Regarding the UN World Food Program article ("Government in $2 million rice

fraud" Post, August 27, 2004), let me get this straight:

The WFP gives rice to Cambodia to feed its starving people, but it makes the gift

conditional on those same starving people working for their rice allotment.

Okay, I'm American and can understand that twisted thinking, but now they are asking

Cambodia to pay market rates for that same rice. They lay this claim based on an

evaluation of work done by starving peasants.

The rice was a gift. The people are starving. The people, according to the WFP, did

not work hard enough to earn the rice that was distributed.

The WFP now wants to charge Cambodia full market rate for this excess rice distribution.

The WFP makes this charge by estimating the amount of work that should have been

done. By starving peasants. The WFP director does this as one of her last acts before

leaving Cambodia.

Cambodia received rice as a gift. The people had to work for it. Now the WFP wants

us to pay for it. Gift, work, pay. This is becoming very expensive rice.

I am not sure that this is the best kind of aid for Cambodia.

Roger W Graham - Phnom Penh

Ram Saravanamuttu, acting WFP Country Director (pending the appointment of director

designate Thomas Keusters) replies:

As your correspondent notes, the rice from WFP is a gift. It is a gift to the hungry

poor, paid for by the taxpayers of donor countries. The vulnerable Cambodians for

whom the rice is destined must get their full entitlement with no risk to their health

or food security. If it is diverted for another use, it has to be replaced at the

same price for which the lost rice was purchased. Otherwise, the quality of the rice

could be compromised or the quantity reduced.

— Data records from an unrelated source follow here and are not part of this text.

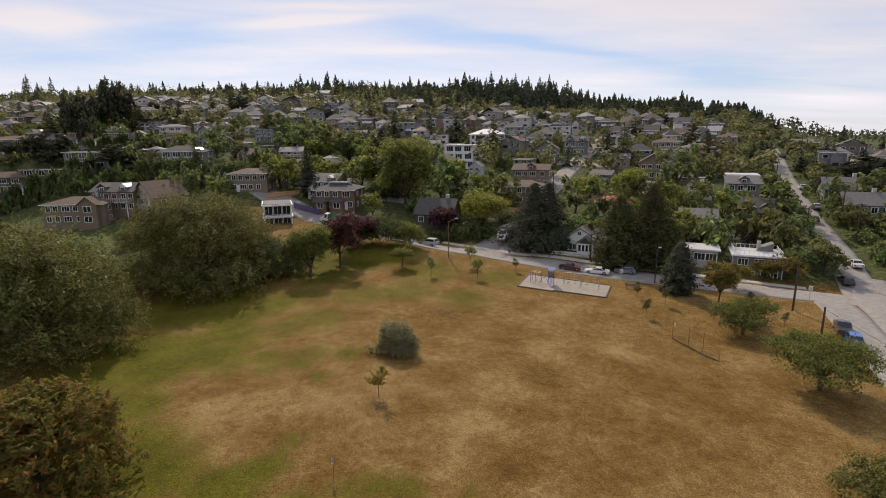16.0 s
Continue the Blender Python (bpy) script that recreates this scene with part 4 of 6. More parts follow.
def car(name, label, paint, style="sedan", length=4.6, width=1.8, height=1.45, group="parked cars"):
    """A car that faces +x and stands on the origin."""
    root = thing(name, label, "car", group)
    L, H, W = length / 2, height, width / 2
    r = 0.32 if height < 1.7 else 0.37
    hood, belt = H * 0.60, H * 0.64
    if style == "sedan":
        low = [(-L, 0.45), (-L, hood * 0.98), (-L * 0.62, belt), (L * 0.36, belt), (L * 0.92, hood * 0.86), (L, hood * 0.62), (L, 0.38), (L * 0.9, 0.22), (-L * 0.92, 0.24)]
        cab = [(-L * 0.66, belt - 0.02), (-L * 0.36, H), (L * 0.04, H), (L * 0.38, belt - 0.02)]
    elif style == "hatch":
        low = [(-L, 0.45), (-L * 0.98, belt), (L * 0.46, belt), (L * 0.92, hood * 0.9), (L, hood * 0.62), (L, 0.38), (L * 0.9, 0.22), (-L * 0.92, 0.24)]
        cab = [(-L * 0.97, belt - 0.02), (-L * 0.80, H * 0.985), (-L * 0.1, H), (L * 0.12, H * 0.96), (L * 0.52, belt - 0.02)]
    elif style == "pickup":
        low = [(-L, 0.5), (-L, belt), (L * 0.36, belt), (L * 0.95, hood * 0.95), (L, hood * 0.6), (L, 0.42), (L * 0.9, 0.3), (-L * 0.92, 0.3)]
        cab = [(-L * 0.30, belt - 0.02), (-L * 0.24, H), (L * 0.12, H), (L * 0.36, belt - 0.02)]
    part("body", Geo().extrude(low, -W, W, 0, lambda z: 1.0 if z < belt * 0.8 else 0.95), paint, root)
    part("cabin", Geo().extrude(cab, -W * 0.93, W * 0.93, 0, lambda z: 1.0 if z < belt else 0.80), paint, root)
    cx = sum(p[0] for p in cab) / len(cab)
    lowest = belt + 0.03
    inner = [(cx + (x - cx) * 0.86, max(lowest, z - 0.10 if z > belt else lowest)) for x, z in cab]
    part("side_window", Geo().extrude(inner, -W * 0.945, W * 0.945, 0, lambda z: 0.995 if z < lowest + 0.01 else 0.83), GLASS, root)
    f0, f1 = cab[-1], cab[-2]
    b0, b1 = cab[0], cab[1]
    for a, b, nm in ((f0, f1, "windscreen"), (b0, b1, "rear_window")):
        g = Geo()
        sg = 1 if a[0] > cx else -1
        pts = []
        for q, ww in ((0.12, 0.84), (0.88, 0.72)):
            x, z = a[0] + (b[0] - a[0]) * q + sg * 0.02, a[1] + (b[1] - a[1]) * q + 0.015
            pts.append((x, z, ww * W))
        g.poly([(pts[0][0], -pts[0][2], pts[0][1]), (pts[0][0], pts[0][2], pts[0][1]), (pts[1][0], pts[1][2], pts[1][1]), (pts[1][0], -pts[1][2], pts[1][1])])
        g.poly([(pts[0][0] - sg * 0.02, -pts[0][2], pts[0][1]), (pts[0][0] - sg * 0.02, pts[0][2], pts[0][1]), (pts[1][0] - sg * 0.02, pts[1][2], pts[1][1]), (pts[1][0] - sg * 0.02, -pts[1][2], pts[1][1])])
        part(nm, g, GLASS, root)
    if style == "pickup":
        part("cargo_bed", Geo().box(-L * 0.96, -W * 0.82, belt - 0.02, -L * 0.34, W * 0.82, belt + 0.012), DARK_STEEL, root)
    for x in (-L * 0.62, L * 0.62):
        for y in (-W + 0.09, W - 0.09):
            wheel_parts(root, x, y, r)
    for y in (-W * 0.7, W * 0.7):
        part("headlight", Geo().box(L * 0.955, y - 0.16, hood * 0.66, L * 1.004, y + 0.16, hood * 0.84), LAMP_GLASS, root)
        part("tail_light", Geo().box(-L * 1.006, y - 0.15, hood * 0.68, -L * 0.97, y + 0.15, hood * 0.88), RED_LENS, root)
    part("bumper", Geo().box(L * 0.93, -W * 0.96, 0.34, L * 1.02, W * 0.96, 0.50), CHROME if style == "sedan" else DARK_STEEL, root)
    part("bumper", Geo().box(-L * 1.02, -W * 0.96, 0.36, -L * 0.93, W * 0.96, 0.52), CHROME if style == "sedan" else DARK_STEEL, root)
    return root


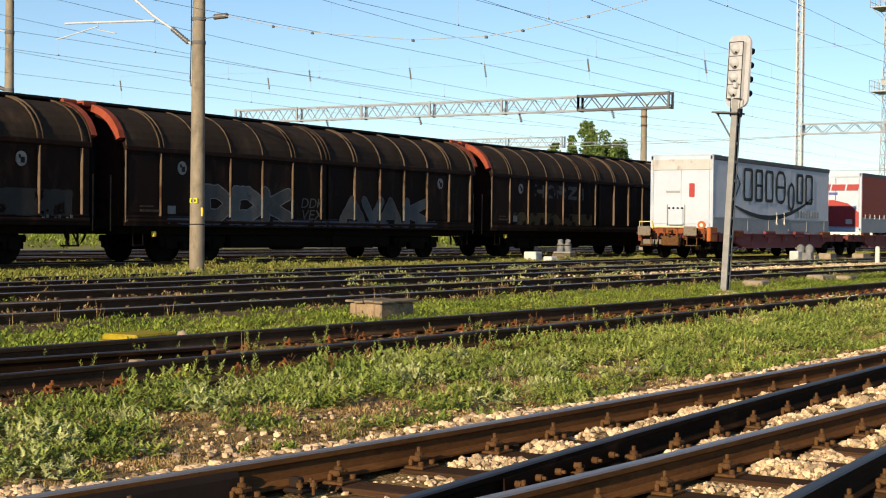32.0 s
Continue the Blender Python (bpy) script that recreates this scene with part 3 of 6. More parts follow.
def build_wagon():
    """A bogie wagon with sliding walls under a rounded roof; its origin is the body's left end, on the rails."""
    w = thing("goods_wagon", "sooty brown sliding-wall goods wagon with a rounded ribbed roof", "goods wagon", group="goods train")
    # two sliding wall and roof halves, the second set a little farther in
    for k, (x0, x1) in enumerate(((0.02, SPLIT - 0.025), (SPLIT + 0.025, LB - 0.02))):
        inset = 0.0 if k == 0 else 0.025
        m = Mesh()
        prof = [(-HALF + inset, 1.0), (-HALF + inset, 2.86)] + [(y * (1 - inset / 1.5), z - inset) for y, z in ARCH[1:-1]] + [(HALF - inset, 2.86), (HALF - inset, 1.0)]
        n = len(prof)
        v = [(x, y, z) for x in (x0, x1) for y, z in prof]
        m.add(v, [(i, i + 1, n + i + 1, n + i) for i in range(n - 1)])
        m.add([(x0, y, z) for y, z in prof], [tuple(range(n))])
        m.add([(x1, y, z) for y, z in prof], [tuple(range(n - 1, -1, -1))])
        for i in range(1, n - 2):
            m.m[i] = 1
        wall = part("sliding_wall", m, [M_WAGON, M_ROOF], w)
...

The rice is the payment in food-for-work projects. Food for work is a cornerstone

of the World Food Program's recovery, reconstruction and development portfolio. The

participants not only get food aid because they have been identified as among the

most vulnerable people in the country, but they also create assets - roads, canals

and irrigation ponds - that benefit their entire community.

Food-for-work beneficiaries in Cambodia are not starving, but they do need our assistance

to improve their household food security, to provide adequate nutrition for young

family members and to upgrade their local infrastructure. Their participation in

the creation of a community asset means that they do not fall into dependency on

food aid and consequently lose the means and motivation to achieve economic autonomy.

WFP investigated exhaustively to determine the extent of the diversion of its food

aid and is cooperating closely with the Royal Government of Cambodia on the restitution

of the losses.

The RCG has acknowledged its responsibility for the losses and is committed to repaying

the missing stocks. The rice returned to WFP will be channeled straight into WFP's

Country Program and distributed to the beneficiaries in the food-for-work programs.

Moreover, the RCG will hold accountable those primarily responsible for the fraud,

through either judicial or administrative procedures. WFP is and will continue to

be accountable and transparent to the people of Cambodia, the RGC, the international

donor community and the hungry poor world wide whom it has committed to serve.